Ein Blick in die Medien aus der Stadt des Konkurrenten lohnt. Die „Hannoversche Allgemeine Zeitung“ etwa schrieb am Samstag von einem am Ende verdienten, insgesamt aber doch eher glücklichen Punkt für 96. „Der VfB Stuttgart überzeugte auf dem neu verlegten Rasen der HDI-Arena mit klugen Spielzügen und übernahm die Kontrolle über das Geschehen“, schrieb die „HAZ“.

Das Spiel des VfB hat eine klare Struktur. Eine Handschrift. Die Dreier-Abwehrkette funktioniert. Wie Beck und Emiliano Insua sie in der Defensive zur Fünferkette verriegelten und gleichzeitig viel für die Offensive taten, war beeindruckend. Was das Spiel über die Flügel betraf, waren sie den Hannoveranern klar überlegen. Und hinten musste wie gegen Dortmund ein Strafstoß für das einzige Gegentor herhalten. Bei den weiteren 96-Chancen stand einmal der Pfosten und mehrfach der an seiner früheren Wirkungsstätte erneut starke Torhüter Ron-Robert Zieler im Weg.

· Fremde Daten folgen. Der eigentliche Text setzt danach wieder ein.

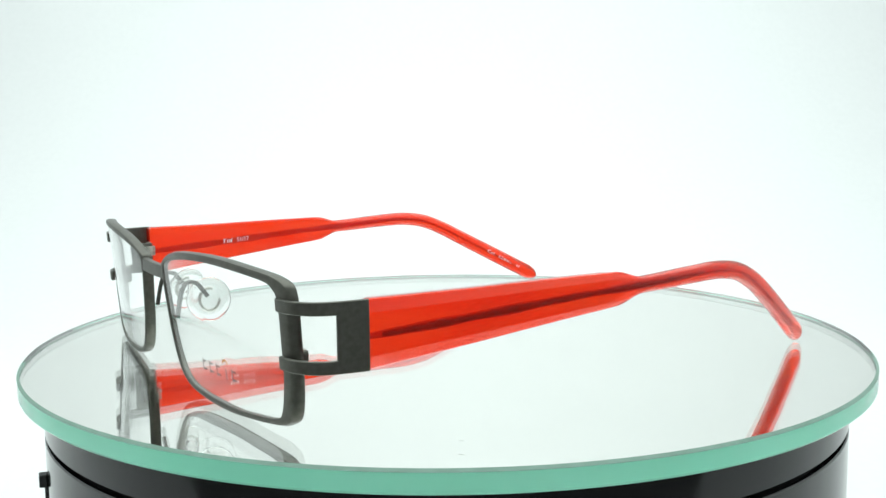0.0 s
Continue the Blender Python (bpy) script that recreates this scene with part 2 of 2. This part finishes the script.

Wolfs VfB schafft zurzeit die richtige Mischung, sich immer wieder neu auf die Gegner einzustellen und gleichzeitig eine klare eigene Spielidee auf den Platz zu bringen. Gegen Hannover agierte die Mannschaft aus der gleichen defensiven Grundordnung raumorientierter als gegen Dortmund. Vorne spielen die Schwaben mit so viel Tempo wie kaum ein anderes Team in der Liga (siehe Text unten). Dazwischen Abräumer Santiago Ascacibar und Kopf Christian Gentner. Auch in diesem Punkt hieß es am Freitag: Vorteil Stuttgart. „Da fehlte im Mittelfeld die ordnende Hand, die der VfB in Gestalt von Kapitän Christian Gentner hatte“, kritisierte die „HAZ“ die 96er.

Eine Frage musste Wolf natürlich auch beantworten: Was bedeutet es, dass die Mannschaft im siebten Versuch endlich den ersten Punkt auf fremden Plätzen geholt hat? Der Trainer musste grinsen, er war vorbereitet. Dann schüttelte er leicht den Kopf: „Das ist ein Thema, das wir mit der Mannschaft nicht haben. Da konzentrieren wir uns ganz auf den Fußball.“ Und da war er mit der Auswärtsleistung zufrieden: „Es steckt eine gute Kultur in der Mannschaft. Wie alle gearbeitet haben, verdient Lob.“ So kann man es sehen. In Bremen ist der VfB am Samstag der Favorit.